Hi there! Welcome to our first tutorial! For this tutorial, we assume that you are familiar with the BigchainDB primitives (assets, inputs, outputs, transactions etc.). If you are not, familiarize yourself with [Key concepts of BigchainDB](../key-concepts-of-bigchaindb/).
We are moving towards an era where the Internet of Things is becoming real. Cars become more connected, devices equipped with sensors can communicate their data, and objects become smarter and smarter. This triggers the need for a digital representation of these devices to store their data in a safe location and to have a complete audit trail of their activity. This is the core idea of the digital twin of an object.
BigchainDB is an ideal solution to create digital twins of smart devices. In this tutorial, you will learn how to build a simple and basic version of a digital twin of your car, which allows its owner to store and update the mileage of the car.
In BigchainDB, users are represented as a private and public key pair. In our case, a key pair for Alice will be created. Alice will be the owner of the car, and she will be the only one able to update the mileage of the car. Using her public key, anyone can also verify that Alice is the creator of the car.
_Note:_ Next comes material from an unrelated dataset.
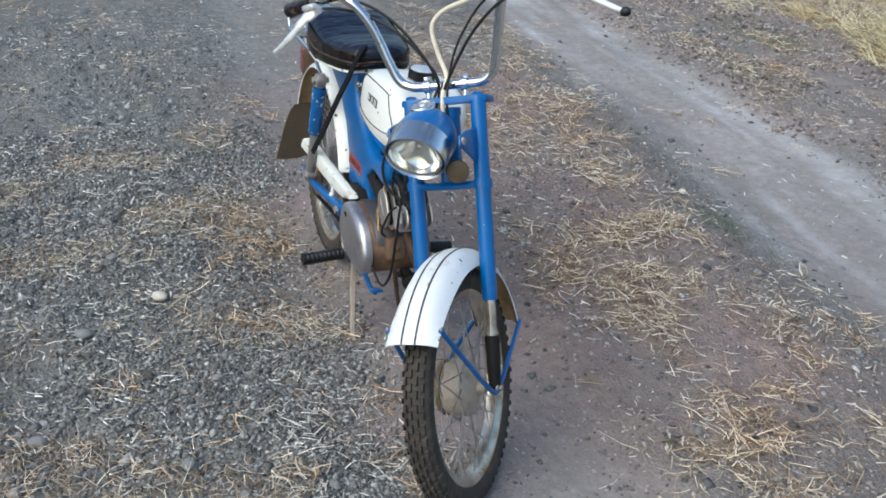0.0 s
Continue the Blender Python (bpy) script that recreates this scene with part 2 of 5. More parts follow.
def island_material(name, stops, rough=0.8, tint=None):
    """Colour picked piece by piece along a ramp."""
    m = bpy.data.materials.new(name)
    m.use_nodes = True
    nt = m.node_tree
    b = nt.nodes["Principled BSDF"]
    geo = nt.nodes.new("ShaderNodeNewGeometry")
    r = nt.nodes.new("ShaderNodeValToRGB")
    while len(r.color_ramp.elements) < len(stops):
        r.color_ramp.elements.new(0.5)
    for e, (at, c) in zip(r.color_ramp.elements, stops):
        e.position, e.color = at, (*c, 1)
    nt.links.new(geo.outputs["Random Per Island"], r.inputs["Fac"])
    col = mix_rgb(nt, ramp_of(nt, noise_of(nt, 60, 3), 0.3, 0.75), r.outputs["Color"], mix_rgb(nt, 0.75, (0.1, 0.09, 0.08), r.outputs["Color"]))
    if tint:
        # heaps and patches of another age here and there
        aged = nt.nodes.new("ShaderNodeMixRGB")
        aged.blend_type = "MULTIPLY"
        aged.inputs[2].default_value = (*tint, 1)
        nt.links.new(ramp_of(nt, noise_of(nt, 1.7, 4, 0.6), 0.45, 0.66), aged.inputs[0])
        nt.links.new(col, aged.inputs[1])
        col = aged.outputs[0]
    nt.links.new(col, b.inputs["Base Color"])
    b.inputs["Roughness"].default_value = rough
    b.inputs["Specular IOR Level"].default_value = 0.3
    return m


GROUND = ground_material()
PEBBLE = island_material("grey_pebbles", [(0.0, (0.055, 0.057, 0.058)), (0.4, (0.13, 0.135, 0.132)), (0.8, (0.26, 0.265, 0.255)), (0.96, (0.36, 0.36, 0.34)), (1.0, (0.55, 0.535, 0.49))], 0.9)
CLOD = island_material("soil_crumbs", [(0.0, (0.085, 0.07, 0.063)), (0.5, (0.22, 0.187, 0.172)), (1.0, (0.40, 0.36, 0.33))], 0.95)
STRAW = island_material("dry_straw", [(0.0, (0.075, 0.047, 0.03)), (0.36, (0.28, 0.20, 0.125)), (0.72, (0.55, 0.45, 0.30)), (1.0, (0.93, 0.87, 0.73))], 0.65, (1.0, 0.84, 0.68))
CHAFF = island_material("whitish_chaff", [(0.0, (0.28, 0.25, 0.20)), (0.4, (0.50, 0.47, 0.39)), (1.0, (0.85, 0.83, 0.76))], 0.7)
DEAD_GRASS = island_material("flattened_dead_grass", [(0.0, (0.10, 0.085, 0.05)), (0.3, (0.40, 0.34, 0.20)), (0.65, (0.64, 0.56, 0.35)), (1.0, (0.90, 0.82, 0.60))], 0.7, (0.86, 0.82, 0.64))
DRY_GRASS = island_material("yellowed_grass", [(0.0, (0.16, 0.18, 0.065)), (0.35, (0.38, 0.36, 0.16)), (0.7, (0.56, 0.51, 0.28)), (1.0, (0.76, 0.70, 0.46))], 0.7, (0.55, 0.66, 0.42))
GREEN_GRASS = island_material("short_green_grass", [(0.0, (0.045, 0.075, 0.018)), (0.6, (0.085, 0.115, 0.03)), (1.0, (0.16, 0.16, 0.06))], 0.7)
STONE = surface("pale_stone", (0.52, 0.48, 0.40), 0.9, 0, 0.2, 40, 200, stain=(0.28, 0.25, 0.2), stain_amt=0.4, stain_scale=40, bump=0.5, bump_dist=0.003)
STONE_GREY = surface("grey_stone", (0.21, 0.21, 0.2), 0.9, 0, 0.25, 40, 200, bump=0.5, bump_dist=0.003)

# ---- mesh helpers ----


def part(name, bm, material, parent=None, label="", smooth=True, angle=40.0):
    """Links a bmesh as one mesh object under a thing or a part."""
    bmesh.ops.recalc_face_normals(bm, faces=bm.faces)
    for f in bm.faces:
        f.smooth = smooth
    if smooth:
        for e in bm.edges:
            if len(e.link_faces) == 2 and e.calc_face_angle(0) > radians(angle):
                e.smooth = False
    me = bpy.data.meshes.new(name)
    bm.to_mesh(me)
    bm.free()
    for mt in material if isinstance(material, (list, tuple)) else (material,):
        me.materials.append(mt)
    ob = new(name, me)
    if parent is not None:
        ob.parent = parent
    if label:
        tagged(ob, label)
    return ob


def curve_points(pts, steps=6, closed=False):
    """A smooth line through the points."""
    p = [Vector(q) for q in pts]
    if len(p) < 3:
        return p
    n, out = len(p), []
    for i in range(n if closed else n - 1):
        a = p[i - 1] if closed or i else p[0] * 2 - p[1]
        b, c = p[i], p[(i + 1) % n]
        d = p[(i + 2) % n] if closed or i + 2 < n else p[-1] * 2 - p[-2]
        for k in range(steps):
            t = k / steps
            out.append(0.5 * ((2 * b) + (c - a) * t + (2 * a - 5 * b + 4 * c - d) * t * t + (3 * b - a - 3 * c + d) * t**3))
    if not closed:
        out.append(p[-1])
    return out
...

You can generate a key pair from a seed phrase using the BIP39 library, so you will just need to remember this particular seed phrase. The code below illustrates that.
After having generated a key pair, you can create transactions in BigchainDB, so you can start registering your car in BigchainDB. This corresponds to an asset creation. In our case, an asset will represent an object in real life, namely a car. This asset will live in BigchainDB forever and there is no possibility to delete it. This is the immutability property of blockchain technology.
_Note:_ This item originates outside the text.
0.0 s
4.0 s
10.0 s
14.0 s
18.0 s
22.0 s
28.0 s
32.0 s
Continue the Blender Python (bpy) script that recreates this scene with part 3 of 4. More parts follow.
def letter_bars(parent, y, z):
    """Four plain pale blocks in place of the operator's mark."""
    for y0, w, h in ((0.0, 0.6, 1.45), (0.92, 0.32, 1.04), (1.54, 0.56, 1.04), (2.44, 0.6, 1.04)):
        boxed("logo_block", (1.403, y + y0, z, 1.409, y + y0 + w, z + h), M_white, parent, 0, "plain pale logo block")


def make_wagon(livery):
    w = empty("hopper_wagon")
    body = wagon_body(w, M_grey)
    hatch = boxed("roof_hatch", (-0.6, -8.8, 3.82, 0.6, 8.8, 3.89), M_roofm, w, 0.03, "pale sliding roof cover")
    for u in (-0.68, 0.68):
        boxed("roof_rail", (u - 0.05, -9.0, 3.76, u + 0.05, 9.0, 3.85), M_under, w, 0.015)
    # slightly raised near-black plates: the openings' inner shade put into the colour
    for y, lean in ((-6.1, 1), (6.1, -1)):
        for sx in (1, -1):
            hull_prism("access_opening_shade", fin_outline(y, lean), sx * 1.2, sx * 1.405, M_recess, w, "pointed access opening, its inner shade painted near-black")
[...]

As a next step, you need to generate a `CREATE` transaction to link the defined asset to the user Alice. There are three steps to post this transaction in BigchainDB, first you create it, then sign it and then send it. There are different methods for each step:
Now you have digitally registered the car on BigchainDB, respectively in our case on IPDB. `txSigned.id` is an id that uniquely identifies your asset. Note that the metadata field is used to record the mileage, which is currently set to 0.
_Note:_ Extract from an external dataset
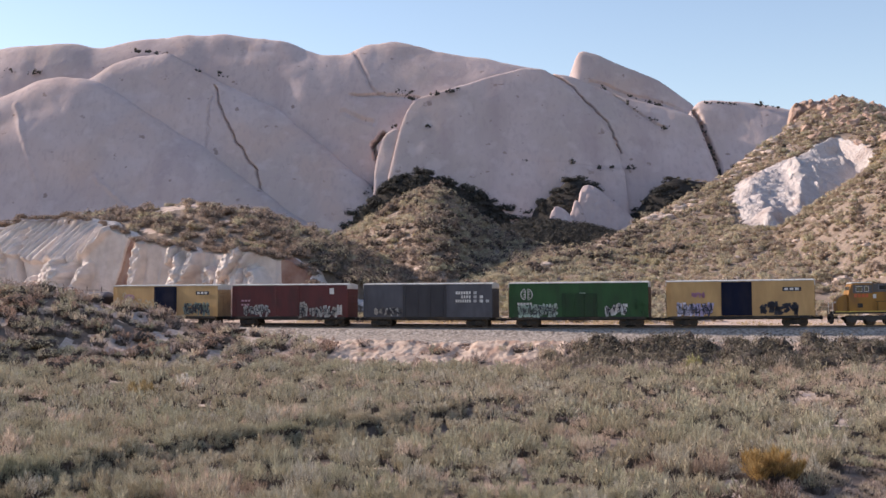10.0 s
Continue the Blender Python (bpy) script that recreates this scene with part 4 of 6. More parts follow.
# pale and rust-red stones that crop out on the right-hand ridge
X, Y = scatter(rng, 8, 112, 165, 306, 0.13)
s_, n_ = to_track(X, Y)
bed = fbm(X / 10 + 20, Y / 6, 3)
keep = (n_ < -16) & in_view(X, Y) & (bed > 0.13) & ~inside(X, Y, OUTCROP)
X, Y = X[keep], Y[keep]
size = 0.22 + 0.8 * rng.rand(len(X)) ** 2.5
tagged(plant("hill_stones", [stone_kind() for _ in range(4)], X, Y, size * 1.4, size, M_SAND, rng, 0.0), "pale pinkish stones cropping out on the hillside", "stones", kind="stuff")
X = 14 + 68 * rng.rand(260) ** 0.9
X = X[vnoise(X / 4, X * 0 + 11) > 0.35]
Y = curve(RIDGE_RIGHT_Y, X) - 7.0 * rng.rand(len(X)) ** 2 + 0.5
size = 0.4 + 1.0 * rng.rand(len(X)) ** 2
tagged(plant("crest_stones", [stone_kind() for _ in range(4)], X, Y, size * 1.5, size, M_SAND, rng, 0.0), "pale stones cropping out along the crest of the ridge", "stones", kind="stuff")
X, Y = rng.uniform(82, 110, 170), rng.uniform(264, 306, 170)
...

Once a transaction ends up in a decided-valid block, it's "edged into stone". There's no changing it, no deleting it. The asset is registered now and cannot be deleted. However, the usage of the metadata field allows you to do updates in the asset. For this, you can use `TRANSFER` transactions (with their arbitrary metadata) to store any type of information, including information that could be interpreted as changing an asset (if that's how you want it to be interpreted).
We will use this feature to update the mileage of the car. Note that by using `carOwner.publicKey` in the output of the create transaction, you have established that Alice will be the only person able to update the metadata value, respectively a `TRANSFER` transaction for this asset. That's because the usage of this output as an input in a separate transaction will require a signature with Alice’s private key.
Since an update of the mileage of a car does not imply any change in the ownership, your transfer transaction will simply be a transfer transaction with the previous owner (Alice) as beneficiary, but with new metadata in the transaction. So, technically, Alice is transferring the car to herself and just adding additional, new information to that transaction.
Before creating the transfer transaction, you need to search for the last transaction with the asset id, as you will transfer this specific last transaction:
The `listTransactions` method of BigchainDB retrieves all of the create and transfer transactions with a specific asset id. Then, we check for the inputs that have not been spent yet. This indicates the last transaction. In this tutorial, we are just working with one input and one output for each transaction, so there should be just one input that has not been spent yet, namely the one belonging to the last transaction.
Once you have the last transaction, you create the transfer transaction with the new metadata value of e.g. 55 km.
Note again that in the output of this transfer transaction we have `carOwner.publicKey`. This shows that Alice is not transferring the ownership of the car to anybody else, because she is still the only person who can use that output as an input in another transaction. Furthermore, the input being spent is 0, as there is just one input.
So, finally you sign the transaction and send it to BigchainDB. You have now updated your asset and it is now recorded that your car has driven a distance of 55 km.
That's it, we have created a car asset, and every time the car travels new kilometers the `updateMileage` will be called with the new value of it, which leads to a continuous update in the car mileage.